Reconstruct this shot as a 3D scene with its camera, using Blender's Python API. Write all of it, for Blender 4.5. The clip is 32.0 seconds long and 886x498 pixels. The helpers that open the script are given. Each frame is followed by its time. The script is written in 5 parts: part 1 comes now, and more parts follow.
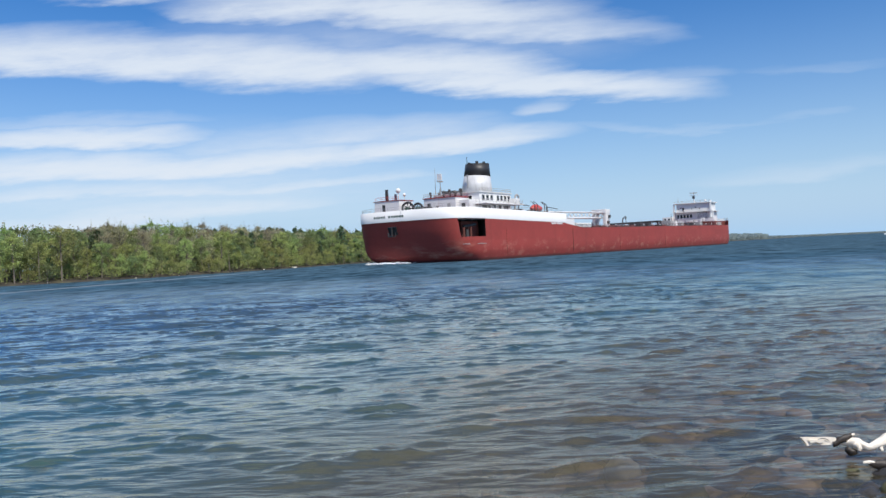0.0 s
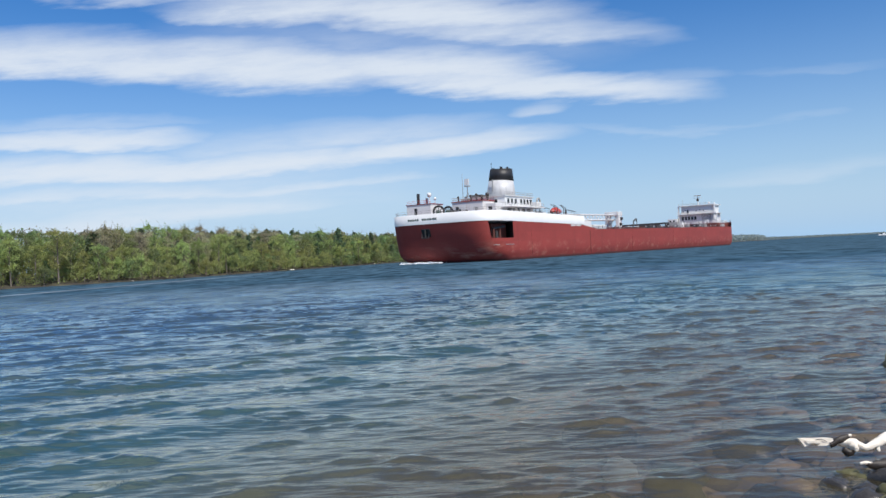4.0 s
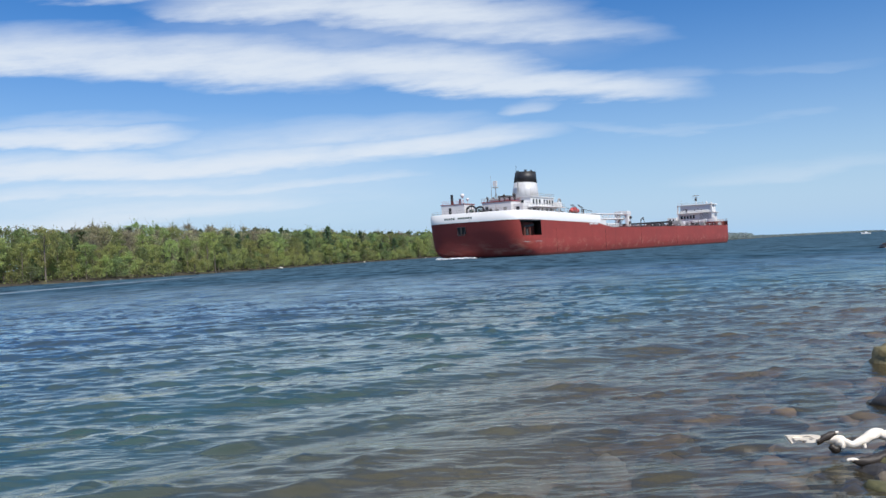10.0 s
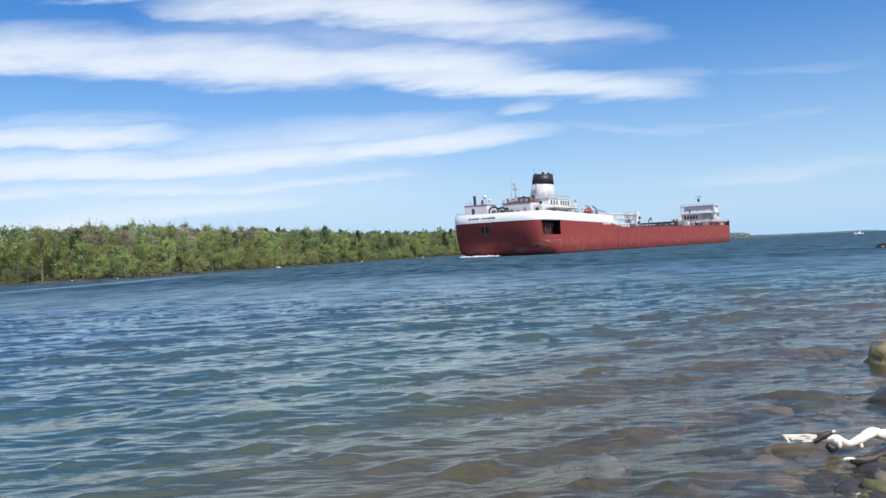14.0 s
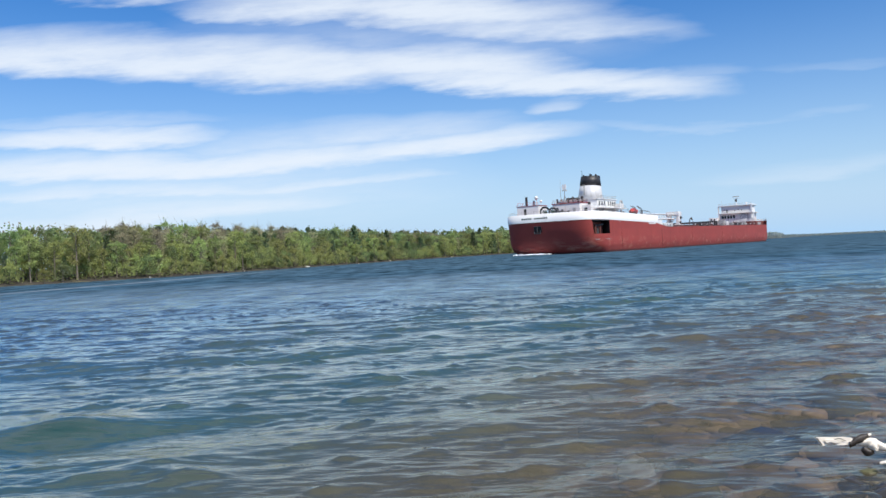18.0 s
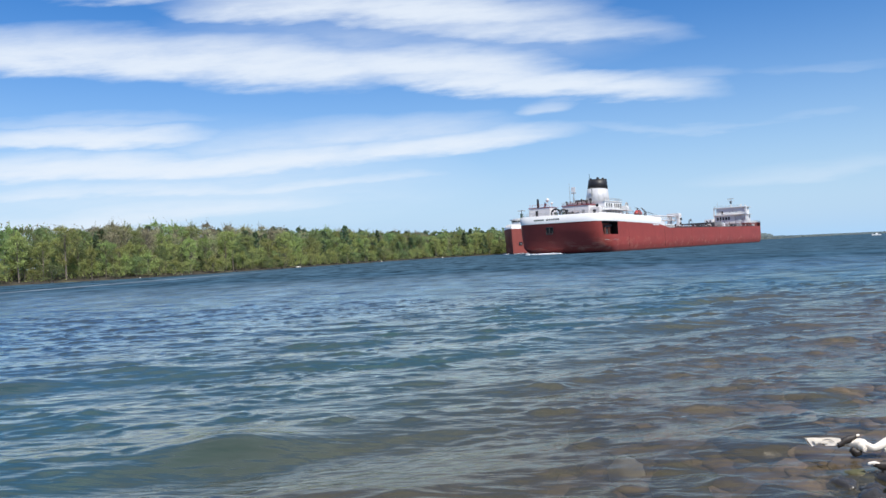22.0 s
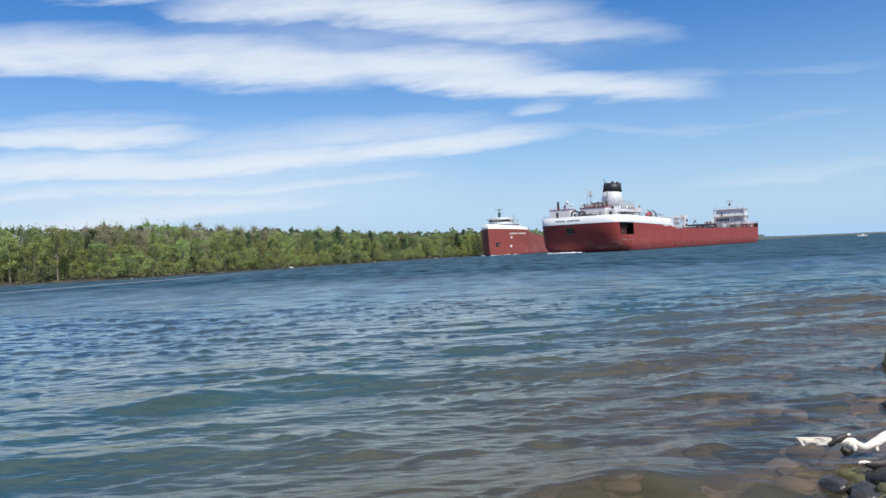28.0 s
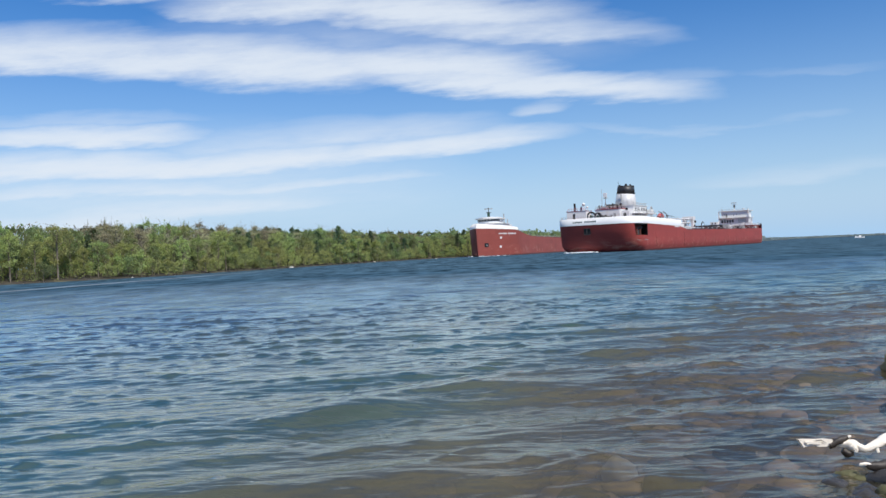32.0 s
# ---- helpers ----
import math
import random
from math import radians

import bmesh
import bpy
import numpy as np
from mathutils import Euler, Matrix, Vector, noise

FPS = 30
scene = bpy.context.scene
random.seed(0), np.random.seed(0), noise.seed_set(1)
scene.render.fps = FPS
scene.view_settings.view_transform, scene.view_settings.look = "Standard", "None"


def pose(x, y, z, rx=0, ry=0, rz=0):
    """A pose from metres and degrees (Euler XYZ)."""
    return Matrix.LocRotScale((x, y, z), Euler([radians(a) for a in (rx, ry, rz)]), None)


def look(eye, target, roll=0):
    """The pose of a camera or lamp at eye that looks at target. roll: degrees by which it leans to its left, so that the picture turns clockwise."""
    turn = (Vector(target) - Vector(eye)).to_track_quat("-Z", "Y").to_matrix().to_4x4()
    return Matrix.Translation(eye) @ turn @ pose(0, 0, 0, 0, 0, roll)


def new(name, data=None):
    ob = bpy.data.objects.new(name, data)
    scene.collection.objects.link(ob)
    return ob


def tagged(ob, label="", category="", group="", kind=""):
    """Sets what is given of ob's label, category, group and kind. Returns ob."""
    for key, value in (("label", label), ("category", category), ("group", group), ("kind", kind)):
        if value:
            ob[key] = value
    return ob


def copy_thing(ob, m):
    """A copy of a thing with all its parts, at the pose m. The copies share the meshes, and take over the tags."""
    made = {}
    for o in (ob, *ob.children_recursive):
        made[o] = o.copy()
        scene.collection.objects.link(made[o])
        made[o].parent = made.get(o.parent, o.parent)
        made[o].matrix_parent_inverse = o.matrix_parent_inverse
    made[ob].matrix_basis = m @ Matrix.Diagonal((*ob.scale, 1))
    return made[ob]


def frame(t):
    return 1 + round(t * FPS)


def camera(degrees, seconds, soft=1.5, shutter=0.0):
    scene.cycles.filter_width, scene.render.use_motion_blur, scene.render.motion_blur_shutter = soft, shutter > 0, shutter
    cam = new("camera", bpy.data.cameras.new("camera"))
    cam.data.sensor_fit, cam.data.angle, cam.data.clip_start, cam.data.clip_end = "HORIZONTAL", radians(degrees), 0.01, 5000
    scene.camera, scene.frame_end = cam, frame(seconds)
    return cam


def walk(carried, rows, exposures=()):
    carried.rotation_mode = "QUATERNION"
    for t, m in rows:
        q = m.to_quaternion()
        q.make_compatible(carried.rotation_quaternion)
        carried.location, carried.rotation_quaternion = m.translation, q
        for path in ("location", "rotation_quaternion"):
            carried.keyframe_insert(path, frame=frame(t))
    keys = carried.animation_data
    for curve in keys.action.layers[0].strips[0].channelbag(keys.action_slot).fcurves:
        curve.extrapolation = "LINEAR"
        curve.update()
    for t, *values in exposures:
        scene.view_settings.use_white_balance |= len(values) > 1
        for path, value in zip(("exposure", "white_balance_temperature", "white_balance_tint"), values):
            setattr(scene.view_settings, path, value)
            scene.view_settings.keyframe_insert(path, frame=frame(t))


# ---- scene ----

------------------------

- [Required task]:
Reproduce each line exactly, please, except for any pictures.

- [Solution to this exercise]:
Reconstruct this shot as a 3D scene with its camera, using Blender's Python API. Write all of it, for Blender 4.5. The clip is 32.0 seconds long and 886x498 pixels. The helpers that open the script are given. Each frame is followed by its time. The script is written in 5 parts: part 1 comes now, and more parts follow.
0.0 s
4.0 s
10.0 s
14.0 s
18.0 s
22.0 s
28.0 s
32.0 s
# ---- helpers ----
import math
import random
from math import radians

import bmesh
import bpy
import numpy as np
from mathutils import Euler, Matrix, Vector, noise

FPS = 30
scene = bpy.context.scene
random.seed(0), np.random.seed(0), noise.seed_set(1)
scene.render.fps = FPS
scene.view_settings.view_transform, scene.view_settings.look = "Standard", "None"


def pose(x, y, z, rx=0, ry=0, rz=0):
    """A pose from metres and degrees (Euler XYZ)."""
    return Matrix.LocRotScale((x, y, z), Euler([radians(a) for a in (rx, ry, rz)]), None)


def look(eye, target, roll=0):
    """The pose of a camera or lamp at eye that looks at target. roll: degrees by which it leans to its left, so that the picture turns clockwise."""
    turn = (Vector(target) - Vector(eye)).to_track_quat("-Z", "Y").to_matrix().to_4x4()
    return Matrix.Translation(eye) @ turn @ pose(0, 0, 0, 0, 0, roll)


def new(name, data=None):
    ob = bpy.data.objects.new(name, data)
    scene.collection.objects.link(ob)
    return ob


def tagged(ob, label="", category="", group="", kind=""):
    """Sets what is given of ob's label, category, group and kind. Returns ob."""
    for key, value in (("label", label), ("category", category), ("group", group), ("kind", kind)):
        if value:
            ob[key] = value
    return ob


def copy_thing(ob, m):
    """A copy of a thing with all its parts, at the pose m. The copies share the meshes, and take over the tags."""
    made = {}
    for o in (ob, *ob.children_recursive):
        made[o] = o.copy()
        scene.collection.objects.link(made[o])
        made[o].parent = made.get(o.parent, o.parent)
        made[o].matrix_parent_inverse = o.matrix_parent_inverse
    made[ob].matrix_basis = m @ Matrix.Diagonal((*ob.scale, 1))
    return made[ob]


def frame(t):
    return 1 + round(t * FPS)


def camera(degrees, seconds, soft=1.5, shutter=0.0):
    scene.cycles.filter_width, scene.render.use_motion_blur, scene.render.motion_blur_shutter = soft, shutter > 0, shutter
    cam = new("camera", bpy.data.cameras.new("camera"))
    cam.data.sensor_fit, cam.data.angle, cam.data.clip_start, cam.data.clip_end = "HORIZONTAL", radians(degrees), 0.01, 5000
    scene.camera, scene.frame_end = cam, frame(seconds)
    return cam


def walk(carried, rows, exposures=()):
    carried.rotation_mode = "QUATERNION"
    for t, m in rows:
        q = m.to_quaternion()
        q.make_compatible(carried.rotation_quaternion)
        carried.location, carried.rotation_quaternion = m.translation, q
        for path in ("location", "rotation_quaternion"):
            carried.keyframe_insert(path, frame=frame(t))
    keys = carried.animation_data
    for curve in keys.action.layers[0].strips[0].channelbag(keys.action_slot).fcurves:
        curve.extrapolation = "LINEAR"
        curve.update()
    for t, *values in exposures:
        scene.view_settings.use_white_balance |= len(values) > 1
        for path, value in zip(("exposure", "white_balance_temperature", "white_balance_tint"), values):
            setattr(scene.view_settings, path, value)
            scene.view_settings.keyframe_insert(path, frame=frame(t))


# ---- scene ----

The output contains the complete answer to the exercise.